Utter and complete annihilation via a broad spectrum herbicide (i.e. RoundUp) or digging a foot or more into the soil and replacing it with clean soil are the only effective methods, IME. Then keep a tarp or landscape fabric over it during the winter and replace with either sod, or better yet, a drought-resistant, native grass mix like eco-lawn. (Or, if you're me, a mess paving stones (no mowing required!) over half of the lawn and a fire-pit so you can spend evenings getting in touch with your inner cave-person by roasting huge chunks of meat over an open fire. Whee!)
posted by Kurichina at 9:01 AM on August 24, 2010


I've got a patch of (former) lawn that was a pain in the ass to mow, so I dug the grass out and replaced it with low growing sedum, periwinkle, and creeping thyme. Other than pulling the occasional weed, zero maintenance. I like that.
posted by ducktape at 11:00 AM on August 24, 2010


Fall is a great time to plant. I would not use weed and feed type week killers. They typically are 2,4-D a particularly toxic brew. It kills weeds and leaves grass. If you are going for a total reseed then you can use much less toxic methods. The greenest method is to cover the current weeds and grass with newspaper or black plastic and weight that down with soil or something until everything underneath is killed. This is time consuming and will take at least a month but it requires no chemicals. Round-up is a broad spectrum herbicide which will kill everything, the weeds, the grass etc. Not so much you. It is fairly benign as these things go but you can find research linking it to some health problems. After the weeds are dead some tilling and perhaps even more topsoil will help start new seed. Water before you till so that the soil is not too hard. You can rent a tiller. That would also be a good time to install an underground sprinkler system if you want to invest the cash. When the field is ready add seed, fertilizer and something to keep it moist. Straw is cheaper but the cellulose bits sold for this work really well. For a lot your size I would go with straw. Water several times a day. If you do not go with an underground system buy a bunch of hoses, sprinklers and timers so that it will get watered even if you forget. For Maryland I would think the mid to late September would be the right time to do this but I would ask at your local garden center.

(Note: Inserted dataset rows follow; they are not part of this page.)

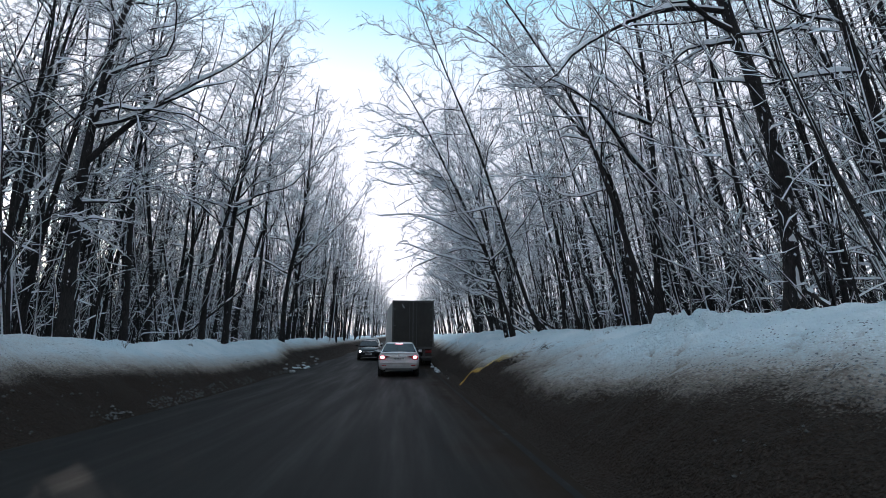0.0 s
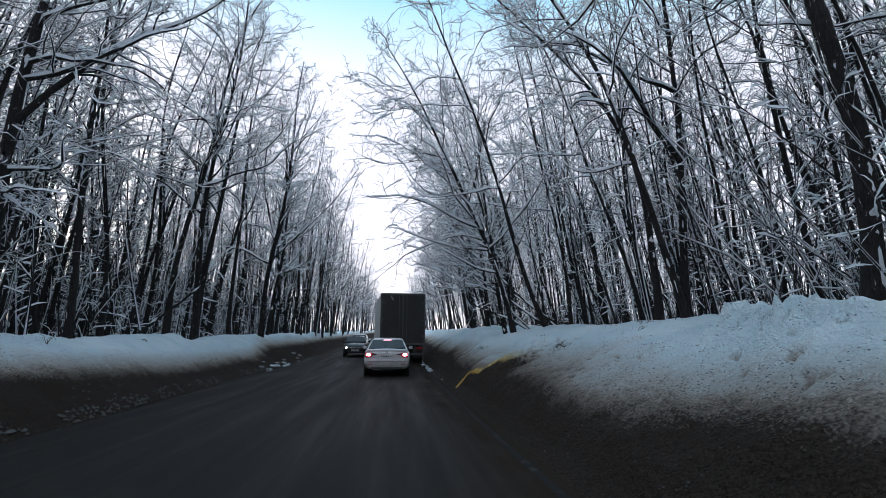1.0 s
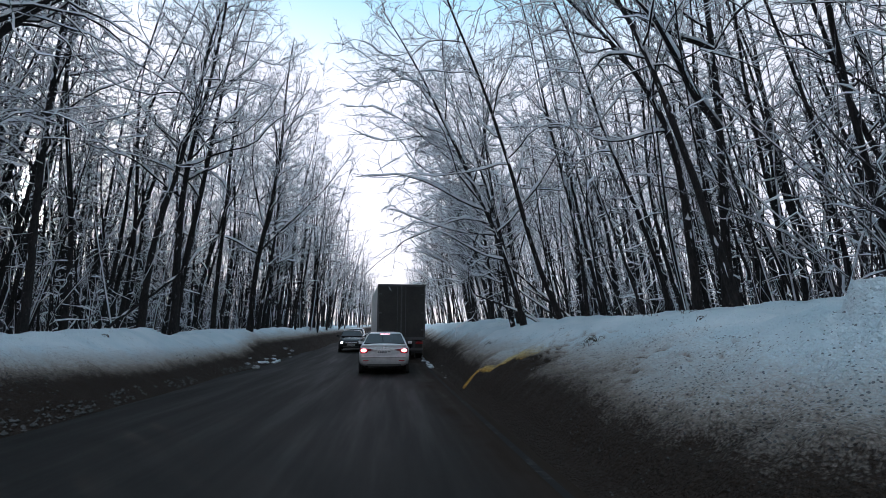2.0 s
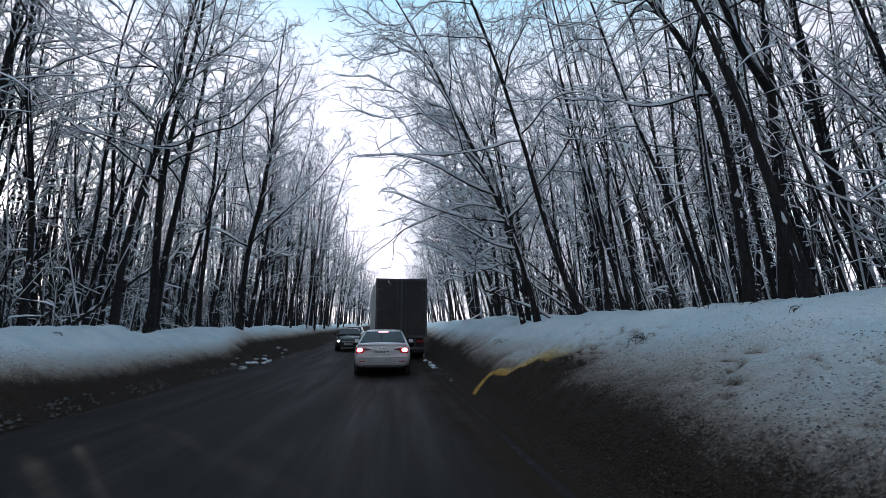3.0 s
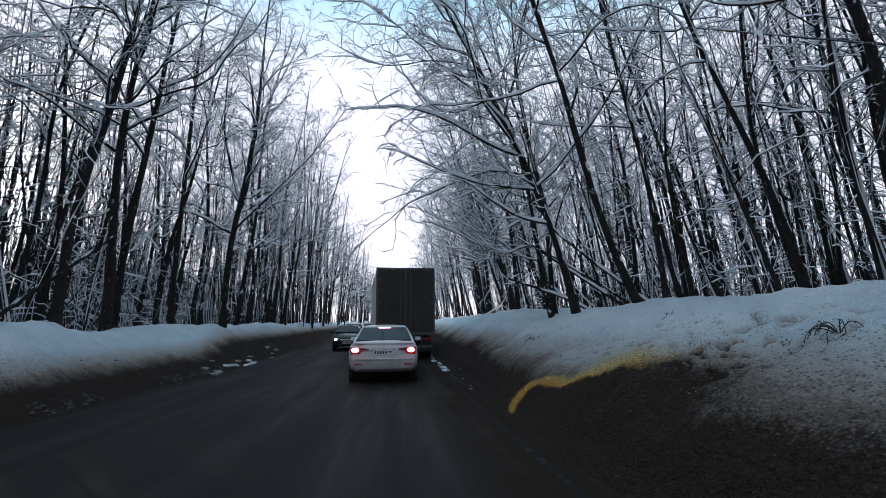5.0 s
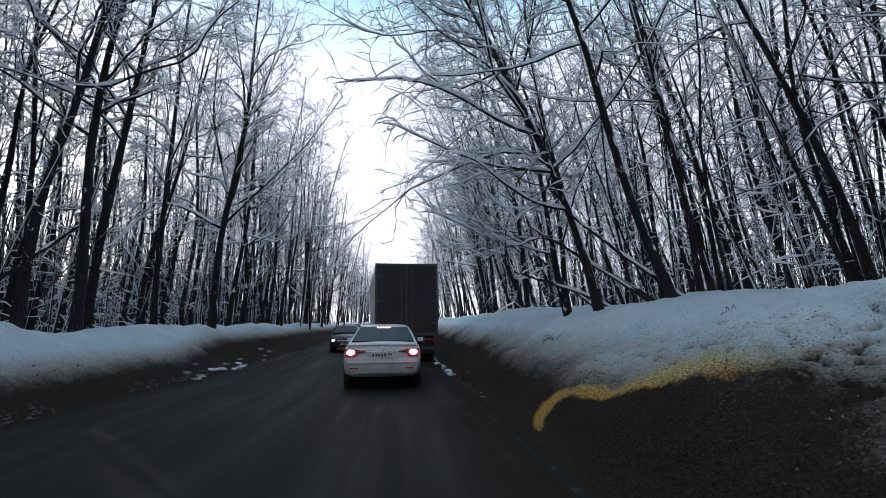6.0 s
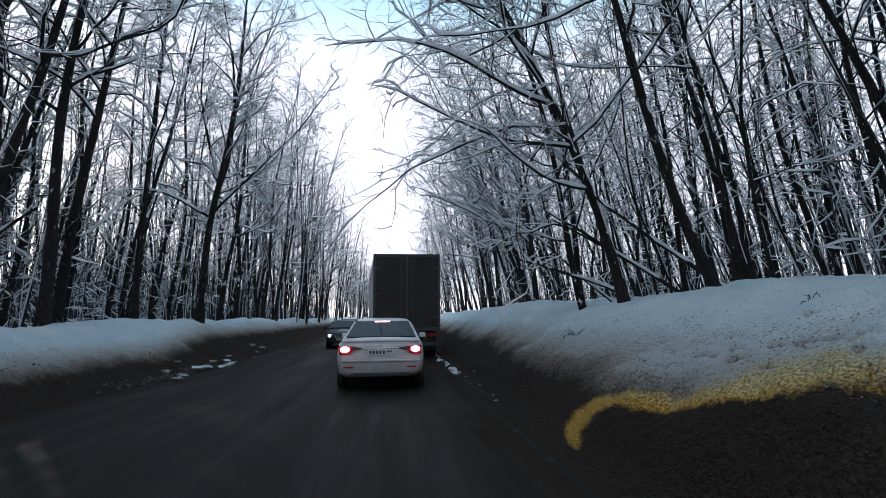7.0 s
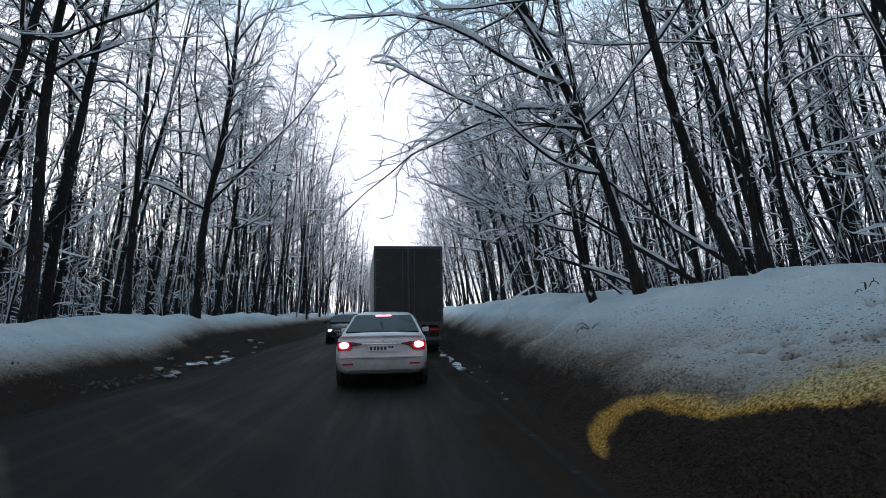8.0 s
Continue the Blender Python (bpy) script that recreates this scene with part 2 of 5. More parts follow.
# ---- mesh helpers ----
def mesh_from(name, verts, faces, mats, smooth=True, index=None):
    """A mesh from an array of places and one of quads or triangles."""
    me = bpy.data.meshes.new(name)
    faces = np.asarray(faces, dtype=np.int32)
    k = faces.shape[1]
    me.vertices.add(len(verts))
    me.vertices.foreach_set("co", np.asarray(verts, dtype=np.float32).ravel())
    me.loops.add(faces.size)
    me.loops.foreach_set("vertex_index", faces.ravel())
    me.polygons.add(len(faces))
    me.polygons.foreach_set("loop_start", np.arange(0, faces.size, k, dtype=np.int32))
    me.polygons.foreach_set("use_smooth", np.full(len(faces), smooth))
    for m in mats:
        me.materials.append(m)
    if index is not None:
        me.polygons.foreach_set("material_index", np.asarray(index, dtype=np.int32))
    me.update(calc_edges=True)
    return me


def grid_faces(rows, cols):
    a = (np.arange(rows - 1)[:, None] * cols + np.arange(cols - 1)[None, :]).ravel()
    return np.stack([a, a + 1, a + cols + 1, a + cols], 1)


def steps(*spans):
    """Places along a line: (from, to, step) spans end to end."""
    out = [np.arange(a, b, s) for a, b, s in spans]
    return np.concatenate(out + [np.array([spans[-1][1]])])


# ---- ground, road, banks ----
def ground_noise(x, y):
    return 0.10 * fbm(x, y, 5.0, 3, 3)


def rise(y):
    """The road climbs gently ahead."""
    y = np.minimum(np.asarray(y, float), 420)
    return 0.03 * 4.0 * np.log1p(np.exp((y - 24) / 4.0))


def right_edge(y):
    return 1.78 + 0.10 * field(y, 0 * y, 6.0, 2) + np.clip((np.asarray(y, float) - 30) * 0.012, 0, 0.6)


def left_edge(y):
    y = np.asarray(y, float)
    return -4.95 - 0.85 * np.clip((y - 8) / 14, 0, 1) + 0.15 * field(y, 0 * y, 5.0, 9)


R_S = (-0.25, 0, 0.2, 0.38, 0.9, 1.7, 2.6, 3.3, 4.2, 6.5, 20, 90)
R_Z = (-0.10, -0.01, 0.07, 0.27, 0.64, 1.05, 1.44, 1.66, 1.80, 2.02, 2.5, 3.1)
L_S = (-0.25, 0, 0.2, 0.6, 1.1, 1.6, 2.2, 2.9, 4.0, 8.0, 30, 90)
L_Z = (-0.10, -0.01, 0.10, 0.38, 0.78, 1.14, 1.36, 1.42, 1.22, 1.15, 1.2, 1.5)


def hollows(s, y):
    """Dark pockets between the broken blocks thrown on the crest, their shade also painted in."""
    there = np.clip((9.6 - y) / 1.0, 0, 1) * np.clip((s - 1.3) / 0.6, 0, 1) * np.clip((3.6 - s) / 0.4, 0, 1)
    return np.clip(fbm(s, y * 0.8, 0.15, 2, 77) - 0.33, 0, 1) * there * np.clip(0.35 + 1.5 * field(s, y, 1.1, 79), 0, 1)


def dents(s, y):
    """Pits in the ploughed face, in drifts, longer along the road than high, their shade also painted in."""
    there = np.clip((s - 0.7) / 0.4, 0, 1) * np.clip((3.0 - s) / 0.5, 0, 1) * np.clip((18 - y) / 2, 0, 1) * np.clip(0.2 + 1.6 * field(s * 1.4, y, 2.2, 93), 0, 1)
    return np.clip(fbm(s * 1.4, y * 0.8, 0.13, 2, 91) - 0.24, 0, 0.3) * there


def shelf(s, y):
    """A broken slab of snow that juts from the face, painted paler as sunlit."""
    return np.exp(-(((y - 21.2) + 0.7 * (s - 1.9)) / 0.25) ** 2 - ((s - 1.9) / 0.6) ** 2)


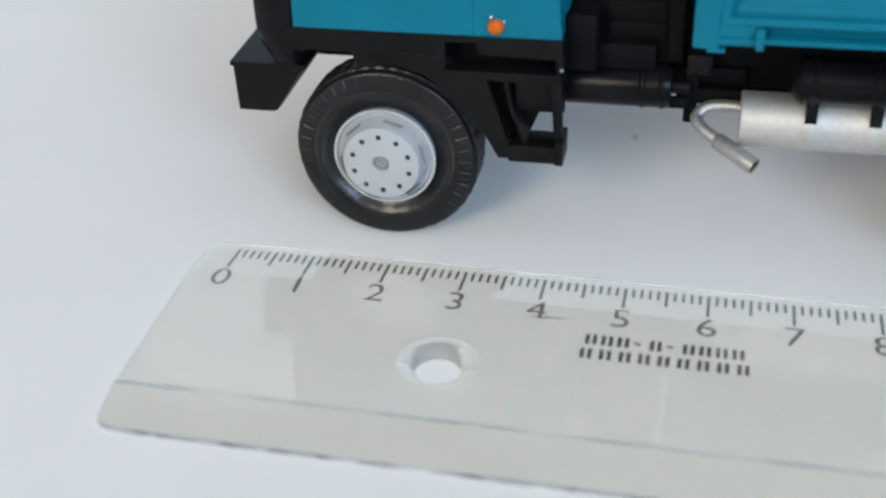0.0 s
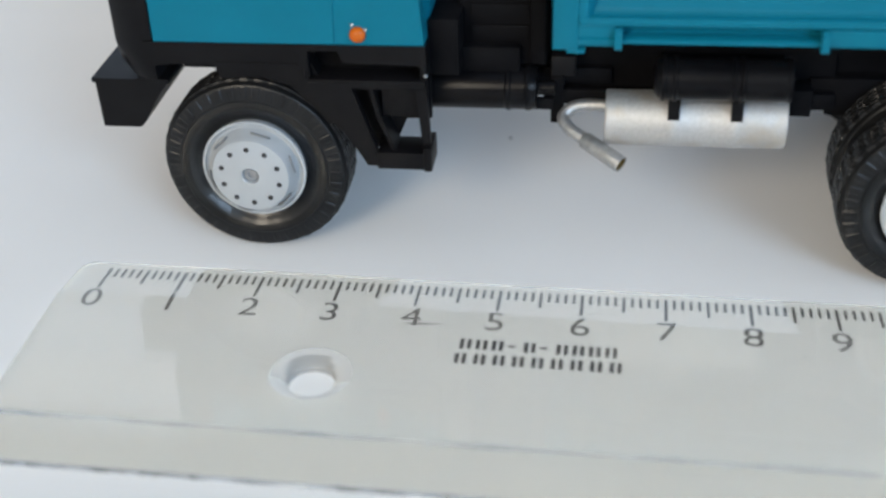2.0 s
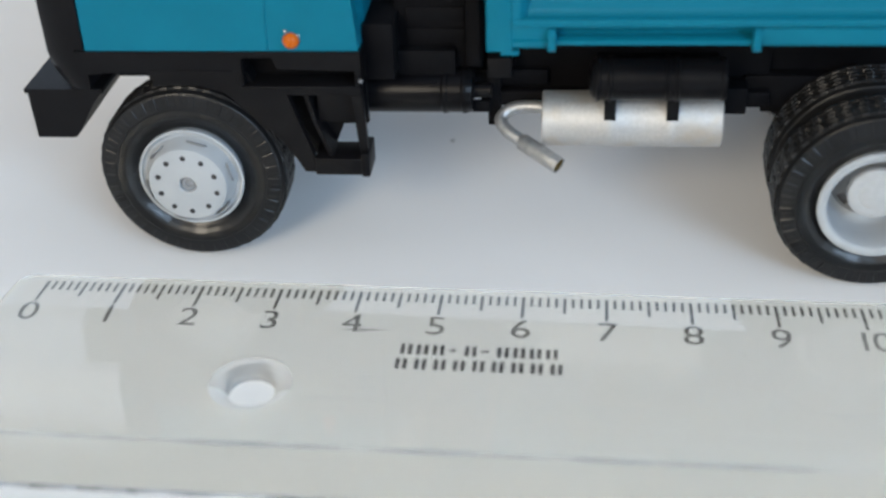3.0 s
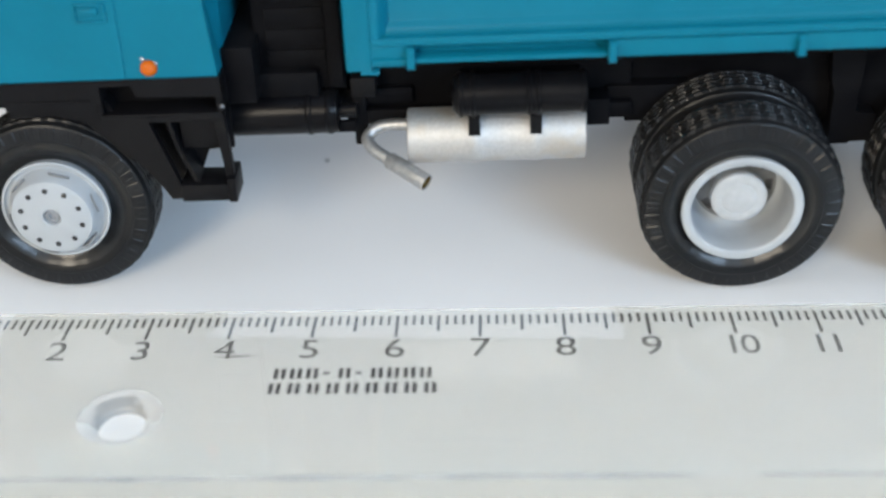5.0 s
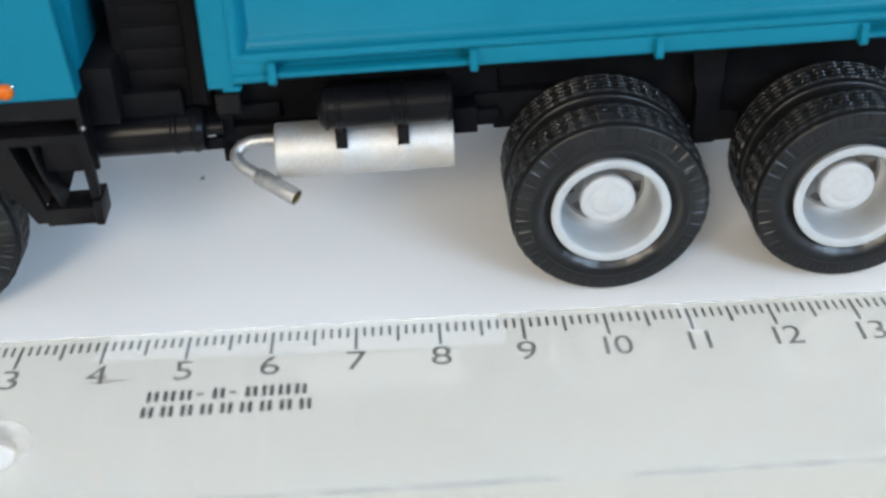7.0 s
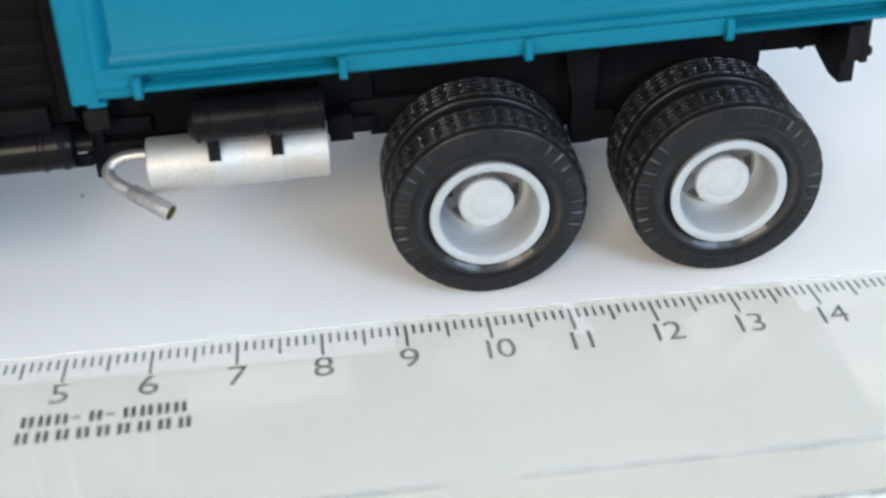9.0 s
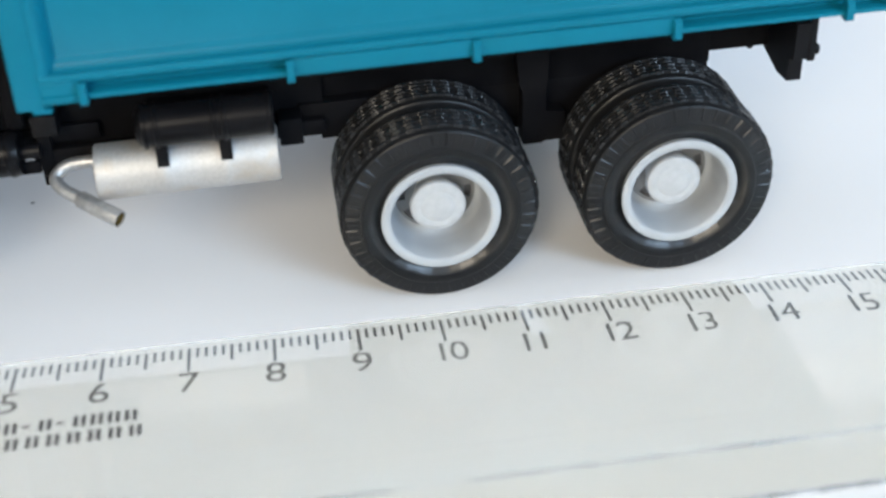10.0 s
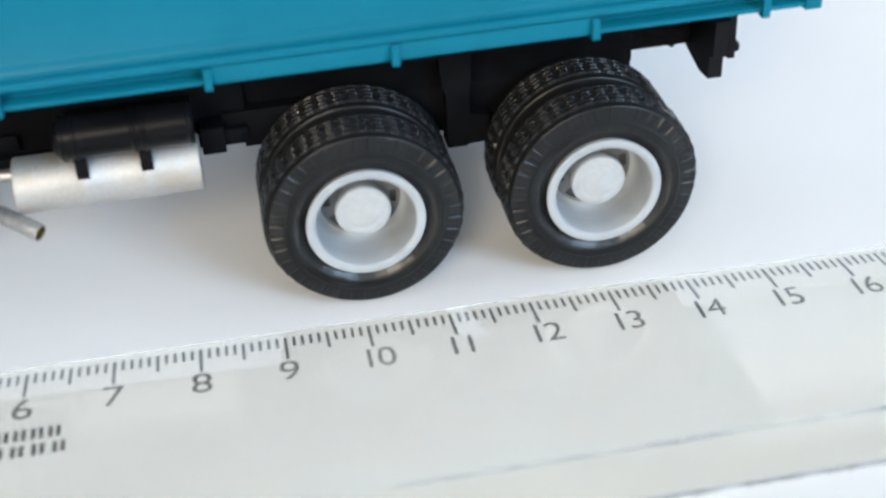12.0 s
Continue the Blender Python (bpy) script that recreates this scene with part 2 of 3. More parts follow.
# ---- setting: a plain room round a table ----
def wall_with_window(name, axis, at, thick, lo, hi, z0, z1, w0, w1, s0, s1):
    """A wall along x (axis y) or along y (axis x) with one opening through it."""
    bm = bmesh.new()
    for a, b, c, d in ((lo, w0, z0, z1), (w1, hi, z0, z1), (w0, w1, z0, s0), (w0, w1, s1, z1)):
        if axis == "y":
            box(a, b, at, at + thick, c, d, bm)
        else:
            box(at, at + thick, a, b, c, d, bm)
    return tagged(finish(name, bm, WALL, smooth=False), "pale painted room wall with a window opening", "wall", kind="structure")


wall_with_window("wall_north", "y", 190, 15, -175, 215, -75, 175, -160, 180, 0, 170)
wall_with_window("wall_south", "y", -195, 15, -175, 20, -75, 175, -97, -27, 58, 138)
wall_with_window("wall_south", "y", -195, 15, 20, 215, -75, 175, 85, 185, 65, 145)
tagged(finish("wall_west", box(-175, -160, -180, 190, -75, 175), WALL, smooth=False), "plain pale painted room wall", "wall", kind="structure")
wall_with_window("wall_east", "x", 200, 15, -180, 190, -75, 175, -50, 120, 10, 130)
tagged(finish("floor", box(-175, 215, -195, 205, -80, -75), FLOOR_M, smooth=False), "brown wooden room floor", "floor", kind="structure")
roof = bmesh.new()
for x0, x1, y0, y1 in ((-175, -48, -195, 205), (72, 215, -195, 205), (-48, 72, -195, -92), (-48, 72, 8, 205)):
    box(x0, x1, y0, y1, 175, 182, roof)
tagged(finish("ceiling", roof, WALL, smooth=False), "white painted ceiling with an opening for the added top light", "ceiling", kind="structure")
table = thing("table", "plain wooden table under the white paper", "table", (8, 5, -75))
finish("tabletop", box(-50, 50, -30, 30, 71.5, 75 + TABLE - 0.05), FLOOR_M, table, bevel=0.2)
for sx in (-46, 46):
    for sy in (-26, 26):
        finish("leg", box(sx - 2, sx + 2, sy - 2, sy + 2, 0, 71.5), FLOOR_M, table)
tagged(finish("paper_sheet", box(-36, 52, -24, 34, TABLE - 0.05, TABLE), PAPER, smooth=False), "smooth matt white paper sheet on the table", "paper", kind="structure")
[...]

I am a big fan of a clover lawn as it reduces the need to fertilize. You can have a great lawn with an all organic program and clover helps here. One downside if you have kids, clover stains are much hard to get out of clothes than regular grass stains. Also, any application of 2, 4-D kills off the clover, but then you should avoid that stuff if possible. Maybe to spot treat a few weeds here and there, but not as a broadcast on the whole lawn.